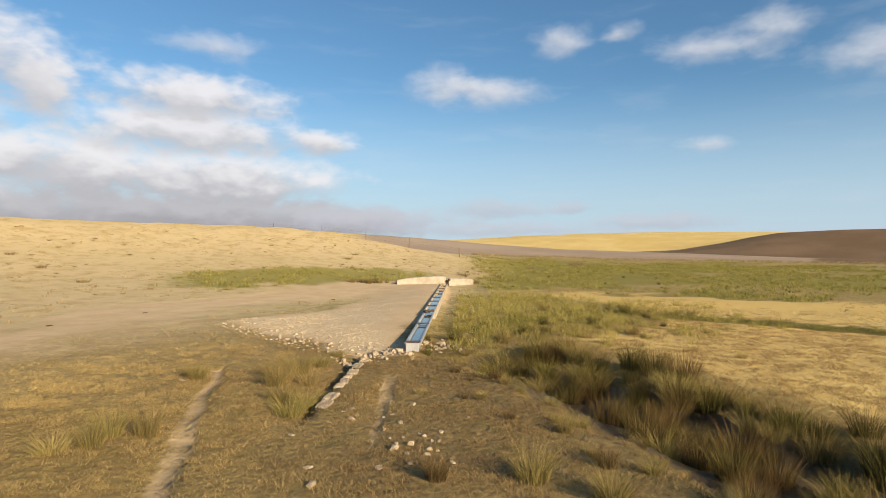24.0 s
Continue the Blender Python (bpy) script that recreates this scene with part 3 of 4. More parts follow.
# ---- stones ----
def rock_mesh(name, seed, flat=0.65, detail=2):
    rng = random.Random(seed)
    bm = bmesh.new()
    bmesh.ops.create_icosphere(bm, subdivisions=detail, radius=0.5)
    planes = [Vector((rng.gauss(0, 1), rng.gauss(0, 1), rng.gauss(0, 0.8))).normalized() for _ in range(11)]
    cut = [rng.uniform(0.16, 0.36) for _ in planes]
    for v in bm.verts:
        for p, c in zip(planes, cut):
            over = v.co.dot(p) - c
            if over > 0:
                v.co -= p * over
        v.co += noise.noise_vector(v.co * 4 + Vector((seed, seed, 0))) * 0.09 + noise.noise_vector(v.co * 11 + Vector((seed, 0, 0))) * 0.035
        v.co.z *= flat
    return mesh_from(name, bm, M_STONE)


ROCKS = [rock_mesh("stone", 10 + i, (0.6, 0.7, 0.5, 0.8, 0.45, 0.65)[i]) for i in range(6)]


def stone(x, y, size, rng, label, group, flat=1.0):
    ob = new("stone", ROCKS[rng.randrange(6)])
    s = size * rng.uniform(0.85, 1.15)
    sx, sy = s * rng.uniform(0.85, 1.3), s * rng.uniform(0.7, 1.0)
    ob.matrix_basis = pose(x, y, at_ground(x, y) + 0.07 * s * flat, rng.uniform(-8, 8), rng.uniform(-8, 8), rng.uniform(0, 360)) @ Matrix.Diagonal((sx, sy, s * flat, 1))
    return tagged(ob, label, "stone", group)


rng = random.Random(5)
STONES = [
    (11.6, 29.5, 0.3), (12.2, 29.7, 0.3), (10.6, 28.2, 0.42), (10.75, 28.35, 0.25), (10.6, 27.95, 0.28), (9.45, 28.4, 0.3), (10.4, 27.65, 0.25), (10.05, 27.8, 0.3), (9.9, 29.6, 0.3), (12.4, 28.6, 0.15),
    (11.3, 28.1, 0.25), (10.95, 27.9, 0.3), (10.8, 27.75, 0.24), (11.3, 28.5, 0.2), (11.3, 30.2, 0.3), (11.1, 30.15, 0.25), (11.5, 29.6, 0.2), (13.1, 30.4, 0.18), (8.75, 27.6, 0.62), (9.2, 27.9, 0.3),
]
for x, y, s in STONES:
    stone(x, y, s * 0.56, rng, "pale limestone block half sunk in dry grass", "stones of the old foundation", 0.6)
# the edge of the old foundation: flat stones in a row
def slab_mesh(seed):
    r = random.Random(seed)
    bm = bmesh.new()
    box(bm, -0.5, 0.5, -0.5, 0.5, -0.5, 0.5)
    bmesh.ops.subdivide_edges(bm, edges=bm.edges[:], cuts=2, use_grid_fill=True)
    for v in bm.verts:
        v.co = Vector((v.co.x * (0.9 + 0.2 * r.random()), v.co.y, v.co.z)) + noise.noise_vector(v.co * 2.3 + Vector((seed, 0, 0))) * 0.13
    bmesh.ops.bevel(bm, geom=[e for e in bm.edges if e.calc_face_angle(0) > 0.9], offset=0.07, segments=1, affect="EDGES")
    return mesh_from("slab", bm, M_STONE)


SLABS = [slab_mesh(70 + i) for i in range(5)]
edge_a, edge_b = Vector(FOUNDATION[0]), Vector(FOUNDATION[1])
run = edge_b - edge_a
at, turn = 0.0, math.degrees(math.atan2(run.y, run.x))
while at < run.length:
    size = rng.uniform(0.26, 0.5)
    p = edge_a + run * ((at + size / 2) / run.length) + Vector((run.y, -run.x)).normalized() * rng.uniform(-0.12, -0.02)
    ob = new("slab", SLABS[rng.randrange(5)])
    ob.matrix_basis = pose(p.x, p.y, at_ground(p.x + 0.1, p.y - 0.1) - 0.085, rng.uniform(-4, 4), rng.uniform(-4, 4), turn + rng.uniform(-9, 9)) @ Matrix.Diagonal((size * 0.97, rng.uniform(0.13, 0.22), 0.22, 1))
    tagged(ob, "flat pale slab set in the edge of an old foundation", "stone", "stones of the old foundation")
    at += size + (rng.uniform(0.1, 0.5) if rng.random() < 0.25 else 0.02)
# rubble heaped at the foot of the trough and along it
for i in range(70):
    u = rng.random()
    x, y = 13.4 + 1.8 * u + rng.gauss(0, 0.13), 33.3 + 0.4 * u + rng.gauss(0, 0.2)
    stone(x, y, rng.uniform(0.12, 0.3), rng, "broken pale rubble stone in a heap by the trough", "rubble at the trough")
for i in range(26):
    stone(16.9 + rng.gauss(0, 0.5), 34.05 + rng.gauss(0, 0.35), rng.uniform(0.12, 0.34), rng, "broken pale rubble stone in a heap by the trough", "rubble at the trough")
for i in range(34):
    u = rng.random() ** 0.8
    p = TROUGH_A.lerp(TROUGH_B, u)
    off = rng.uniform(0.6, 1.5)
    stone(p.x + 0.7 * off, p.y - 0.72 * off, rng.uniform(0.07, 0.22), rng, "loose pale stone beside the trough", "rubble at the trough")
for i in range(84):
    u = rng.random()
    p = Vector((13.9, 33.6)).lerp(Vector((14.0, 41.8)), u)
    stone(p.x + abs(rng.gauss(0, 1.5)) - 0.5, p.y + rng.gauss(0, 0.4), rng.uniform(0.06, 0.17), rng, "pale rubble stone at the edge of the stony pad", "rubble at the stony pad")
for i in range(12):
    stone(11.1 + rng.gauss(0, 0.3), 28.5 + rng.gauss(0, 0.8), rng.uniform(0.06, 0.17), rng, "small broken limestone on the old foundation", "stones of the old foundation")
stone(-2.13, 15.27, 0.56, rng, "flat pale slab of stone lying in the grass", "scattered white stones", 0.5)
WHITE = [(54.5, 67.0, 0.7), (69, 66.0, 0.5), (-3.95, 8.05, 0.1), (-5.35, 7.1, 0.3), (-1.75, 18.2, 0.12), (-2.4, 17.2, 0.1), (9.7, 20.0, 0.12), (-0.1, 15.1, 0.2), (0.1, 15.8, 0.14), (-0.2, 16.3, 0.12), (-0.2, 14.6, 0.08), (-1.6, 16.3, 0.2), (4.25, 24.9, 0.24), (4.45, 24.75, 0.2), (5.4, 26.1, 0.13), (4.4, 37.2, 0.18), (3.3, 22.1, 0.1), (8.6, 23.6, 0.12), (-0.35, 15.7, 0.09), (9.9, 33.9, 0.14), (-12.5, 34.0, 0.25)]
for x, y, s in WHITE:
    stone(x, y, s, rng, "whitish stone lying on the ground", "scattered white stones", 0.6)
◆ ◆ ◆
In your copy, leave out the pictures and reproduce the material above exactly.

**COMPLETED TASK**
24.0 s
Continue the Blender Python (bpy) script that recreates this scene with part 3 of 4. More parts follow.
# ---- stones ----
def rock_mesh(name, seed, flat=0.65, detail=2):
    rng = random.Random(seed)
    bm = bmesh.new()
    bmesh.ops.create_icosphere(bm, subdivisions=detail, radius=0.5)
    planes = [Vector((rng.gauss(0, 1), rng.gauss(0, 1), rng.gauss(0, 0.8))).normalized() for _ in range(11)]
    cut = [rng.uniform(0.16, 0.36) for _ in planes]
    for v in bm.verts:
        for p, c in zip(planes, cut):
            over = v.co.dot(p) - c
            if over > 0:
                v.co -= p * over
        v.co += noise.noise_vector(v.co * 4 + Vector((seed, seed, 0))) * 0.09 + noise.noise_vector(v.co * 11 + Vector((seed, 0, 0))) * 0.035
        v.co.z *= flat
    return mesh_from(name, bm, M_STONE)


ROCKS = [rock_mesh("stone", 10 + i, (0.6, 0.7, 0.5, 0.8, 0.45, 0.65)[i]) for i in range(6)]


def stone(x, y, size, rng, label, group, flat=1.0):
    ob = new("stone", ROCKS[rng.randrange(6)])
    s = size * rng.uniform(0.85, 1.15)
    sx, sy = s * rng.uniform(0.85, 1.3), s * rng.uniform(0.7, 1.0)
    ob.matrix_basis = pose(x, y, at_ground(x, y) + 0.07 * s * flat, rng.uniform(-8, 8), rng.uniform(-8, 8), rng.uniform(0, 360)) @ Matrix.Diagonal((sx, sy, s * flat, 1))
    return tagged(ob, label, "stone", group)


rng = random.Random(5)
STONES = [
    (11.6, 29.5, 0.3), (12.2, 29.7, 0.3), (10.6, 28.2, 0.42), (10.75, 28.35, 0.25), (10.6, 27.95, 0.28), (9.45, 28.4, 0.3), (10.4, 27.65, 0.25), (10.05, 27.8, 0.3), (9.9, 29.6, 0.3), (12.4, 28.6, 0.15),
    (11.3, 28.1, 0.25), (10.95, 27.9, 0.3), (10.8, 27.75, 0.24), (11.3, 28.5, 0.2), (11.3, 30.2, 0.3), (11.1, 30.15, 0.25), (11.5, 29.6, 0.2), (13.1, 30.4, 0.18), (8.75, 27.6, 0.62), (9.2, 27.9, 0.3),
]
for x, y, s in STONES:
    stone(x, y, s * 0.56, rng, "pale limestone block half sunk in dry grass", "stones of the old foundation", 0.6)
# the edge of the old foundation: flat stones in a row
def slab_mesh(seed):
    r = random.Random(seed)
    bm = bmesh.new()
    box(bm, -0.5, 0.5, -0.5, 0.5, -0.5, 0.5)
    bmesh.ops.subdivide_edges(bm, edges=bm.edges[:], cuts=2, use_grid_fill=True)
    for v in bm.verts:
        v.co = Vector((v.co.x * (0.9 + 0.2 * r.random()), v.co.y, v.co.z)) + noise.noise_vector(v.co * 2.3 + Vector((seed, 0, 0))) * 0.13
    bmesh.ops.bevel(bm, geom=[e for e in bm.edges if e.calc_face_angle(0) > 0.9], offset=0.07, segments=1, affect="EDGES")
    return mesh_from("slab", bm, M_STONE)


SLABS = [slab_mesh(70 + i) for i in range(5)]
edge_a, edge_b = Vector(FOUNDATION[0]), Vector(FOUNDATION[1])
run = edge_b - edge_a
at, turn = 0.0, math.degrees(math.atan2(run.y, run.x))
while at < run.length:
    size = rng.uniform(0.26, 0.5)
    p = edge_a + run * ((at + size / 2) / run.length) + Vector((run.y, -run.x)).normalized() * rng.uniform(-0.12, -0.02)
    ob = new("slab", SLABS[rng.randrange(5)])
    ob.matrix_basis = pose(p.x, p.y, at_ground(p.x + 0.1, p.y - 0.1) - 0.085, rng.uniform(-4, 4), rng.uniform(-4, 4), turn + rng.uniform(-9, 9)) @ Matrix.Diagonal((size * 0.97, rng.uniform(0.13, 0.22), 0.22, 1))
    tagged(ob, "flat pale slab set in the edge of an old foundation", "stone", "stones of the old foundation")
    at += size + (rng.uniform(0.1, 0.5) if rng.random() < 0.25 else 0.02)
# rubble heaped at the foot of the trough and along it
for i in range(70):
    u = rng.random()
    x, y = 13.4 + 1.8 * u + rng.gauss(0, 0.13), 33.3 + 0.4 * u + rng.gauss(0, 0.2)
    stone(x, y, rng.uniform(0.12, 0.3), rng, "broken pale rubble stone in a heap by the trough", "rubble at the trough")
for i in range(26):
    stone(16.9 + rng.gauss(0, 0.5), 34.05 + rng.gauss(0, 0.35), rng.uniform(0.12, 0.34), rng, "broken pale rubble stone in a heap by the trough", "rubble at the trough")
for i in range(34):
    u = rng.random() ** 0.8
    p = TROUGH_A.lerp(TROUGH_B, u)
    off = rng.uniform(0.6, 1.5)
    stone(p.x + 0.7 * off, p.y - 0.72 * off, rng.uniform(0.07, 0.22), rng, "loose pale stone beside the trough", "rubble at the trough")
for i in range(84):
    u = rng.random()
    p = Vector((13.9, 33.6)).lerp(Vector((14.0, 41.8)), u)
    stone(p.x + abs(rng.gauss(0, 1.5)) - 0.5, p.y + rng.gauss(0, 0.4), rng.uniform(0.06, 0.17), rng, "pale rubble stone at the edge of the stony pad", "rubble at the stony pad")
for i in range(12):
    stone(11.1 + rng.gauss(0, 0.3), 28.5 + rng.gauss(0, 0.8), rng.uniform(0.06, 0.17), rng, "small broken limestone on the old foundation", "stones of the old foundation")
stone(-2.13, 15.27, 0.56, rng, "flat pale slab of stone lying in the grass", "scattered white stones", 0.5)
WHITE = [(54.5, 67.0, 0.7), (69, 66.0, 0.5), (-3.95, 8.05, 0.1), (-5.35, 7.1, 0.3), (-1.75, 18.2, 0.12), (-2.4, 17.2, 0.1), (9.7, 20.0, 0.12), (-0.1, 15.1, 0.2), (0.1, 15.8, 0.14), (-0.2, 16.3, 0.12), (-0.2, 14.6, 0.08), (-1.6, 16.3, 0.2), (4.25, 24.9, 0.24), (4.45, 24.75, 0.2), (5.4, 26.1, 0.13), (4.4, 37.2, 0.18), (3.3, 22.1, 0.1), (8.6, 23.6, 0.12), (-0.35, 15.7, 0.09), (9.9, 33.9, 0.14), (-12.5, 34.0, 0.25)]
for x, y, s in WHITE:
    stone(x, y, s, rng, "whitish stone lying on the ground", "scattered white stones", 0.6)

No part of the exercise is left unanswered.